COLLECTED DATA >>
——
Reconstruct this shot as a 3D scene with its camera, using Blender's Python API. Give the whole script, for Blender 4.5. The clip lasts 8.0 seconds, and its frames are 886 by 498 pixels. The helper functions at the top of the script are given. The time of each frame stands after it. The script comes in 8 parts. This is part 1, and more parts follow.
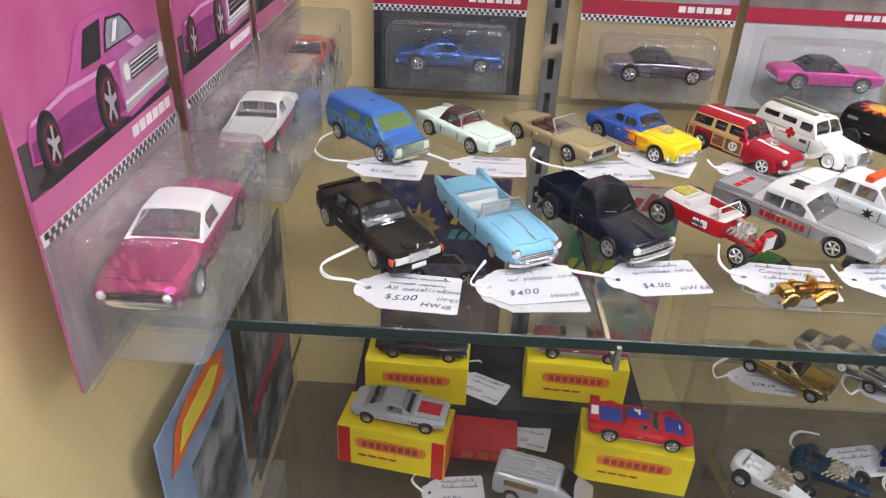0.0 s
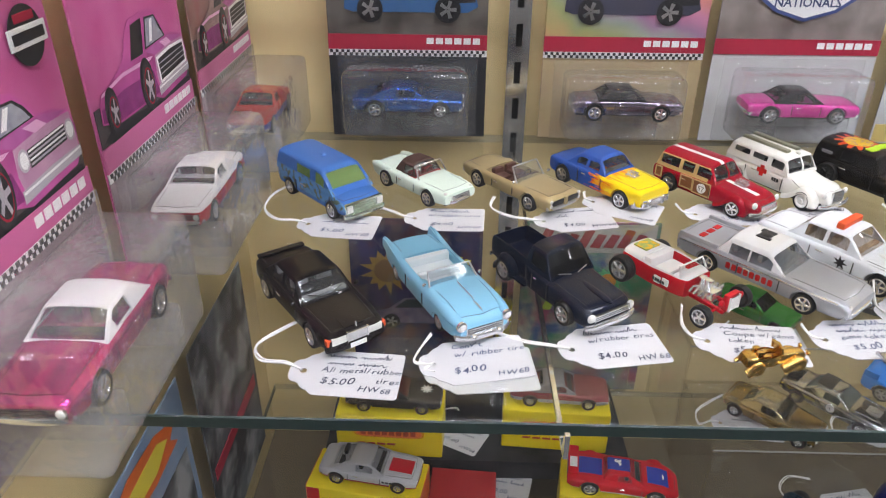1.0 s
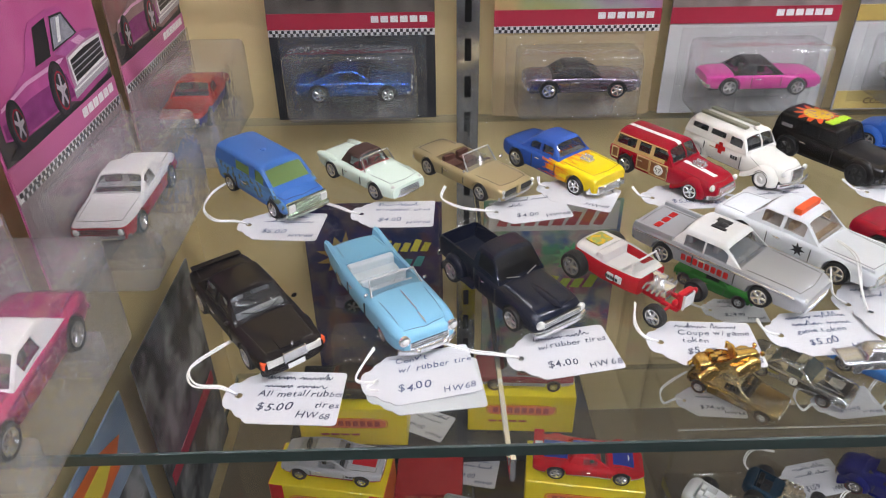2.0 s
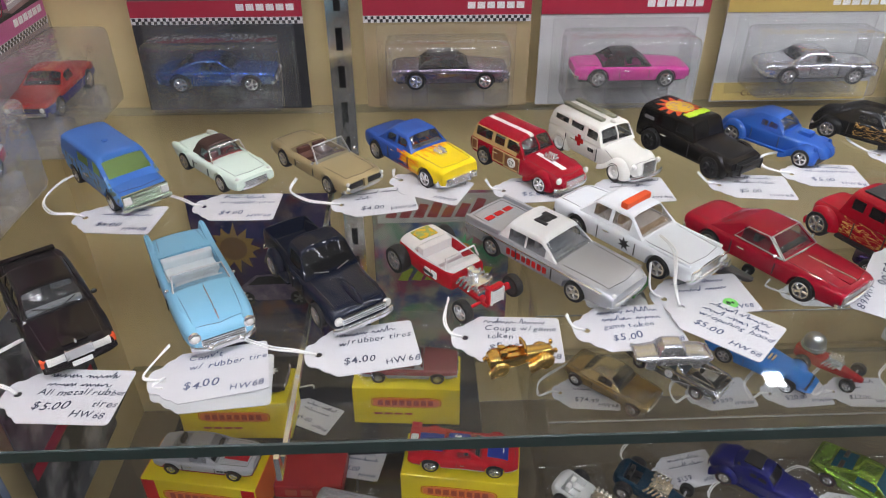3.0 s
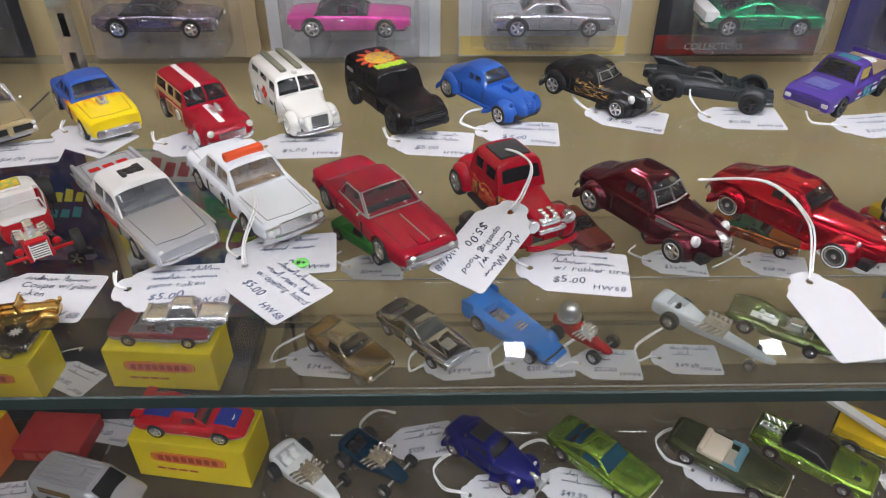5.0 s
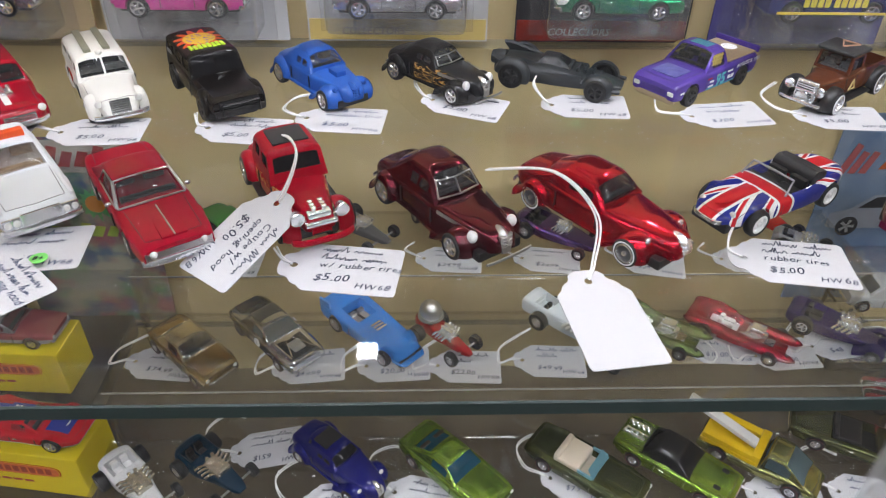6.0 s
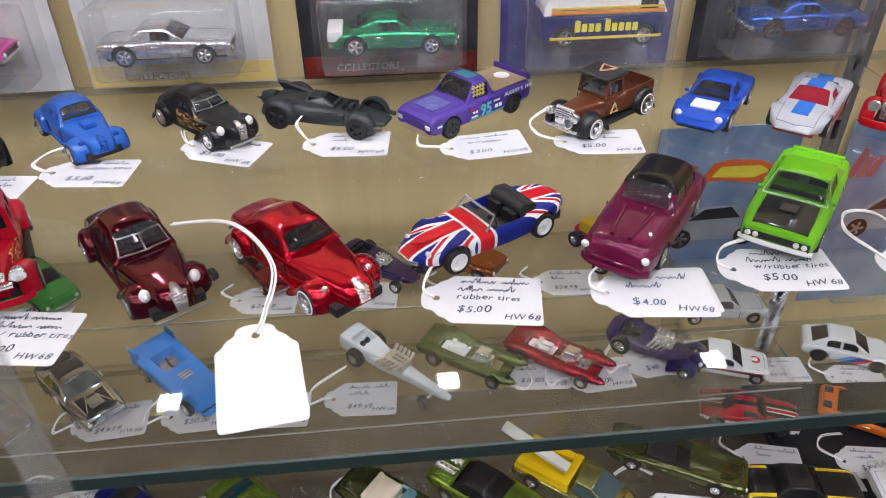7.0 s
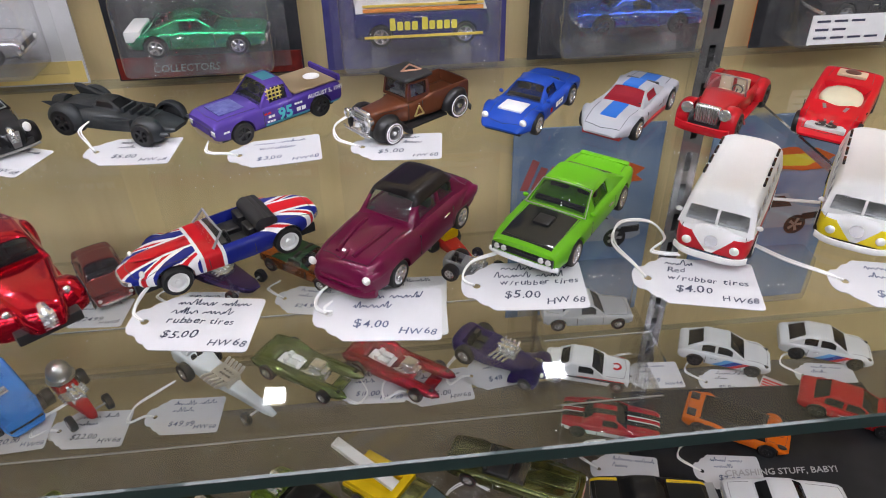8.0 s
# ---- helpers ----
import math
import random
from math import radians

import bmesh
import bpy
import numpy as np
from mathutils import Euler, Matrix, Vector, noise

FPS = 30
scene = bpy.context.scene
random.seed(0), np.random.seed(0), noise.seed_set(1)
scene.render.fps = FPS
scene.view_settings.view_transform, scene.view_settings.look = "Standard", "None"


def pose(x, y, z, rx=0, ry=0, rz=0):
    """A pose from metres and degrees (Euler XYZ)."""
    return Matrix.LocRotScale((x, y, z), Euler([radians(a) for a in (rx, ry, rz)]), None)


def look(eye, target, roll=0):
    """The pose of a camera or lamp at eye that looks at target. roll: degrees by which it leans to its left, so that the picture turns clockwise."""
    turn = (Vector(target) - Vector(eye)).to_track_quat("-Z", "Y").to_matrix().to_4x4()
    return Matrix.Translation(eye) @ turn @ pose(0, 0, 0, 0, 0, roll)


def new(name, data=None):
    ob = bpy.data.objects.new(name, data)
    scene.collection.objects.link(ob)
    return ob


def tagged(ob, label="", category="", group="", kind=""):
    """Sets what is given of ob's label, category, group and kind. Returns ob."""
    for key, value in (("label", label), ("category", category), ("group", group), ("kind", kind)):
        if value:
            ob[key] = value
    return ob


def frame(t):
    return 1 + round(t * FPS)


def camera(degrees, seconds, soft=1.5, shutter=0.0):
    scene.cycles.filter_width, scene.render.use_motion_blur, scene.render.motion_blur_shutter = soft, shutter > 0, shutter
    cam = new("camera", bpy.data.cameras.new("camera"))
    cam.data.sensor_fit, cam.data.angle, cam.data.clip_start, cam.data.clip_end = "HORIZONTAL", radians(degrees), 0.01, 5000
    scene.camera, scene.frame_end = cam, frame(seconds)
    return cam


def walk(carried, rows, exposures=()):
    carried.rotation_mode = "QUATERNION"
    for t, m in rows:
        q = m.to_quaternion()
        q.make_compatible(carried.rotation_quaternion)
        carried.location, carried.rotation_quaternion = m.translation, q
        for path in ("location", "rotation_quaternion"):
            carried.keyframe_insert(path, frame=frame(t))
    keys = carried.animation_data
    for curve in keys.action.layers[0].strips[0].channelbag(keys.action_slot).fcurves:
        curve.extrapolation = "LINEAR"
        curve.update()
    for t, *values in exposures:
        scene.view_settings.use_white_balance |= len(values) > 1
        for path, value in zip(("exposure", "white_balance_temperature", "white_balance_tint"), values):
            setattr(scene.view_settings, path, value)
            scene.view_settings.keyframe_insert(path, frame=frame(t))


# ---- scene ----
——
PROBLEM REQUIREMENTS >> Write out every line of the data that holds the word "pose".

THE ANSWER >>
def pose(x, y, z, rx=0, ry=0, rz=0):
    """A pose from metres and degrees (Euler XYZ)."""
    """The pose of a camera or lamp at eye that looks at target. roll: degrees by which it leans to its left, so that the picture turns clockwise."""
    return Matrix.Translation(eye) @ turn @ pose(0, 0, 0, 0, 0, roll)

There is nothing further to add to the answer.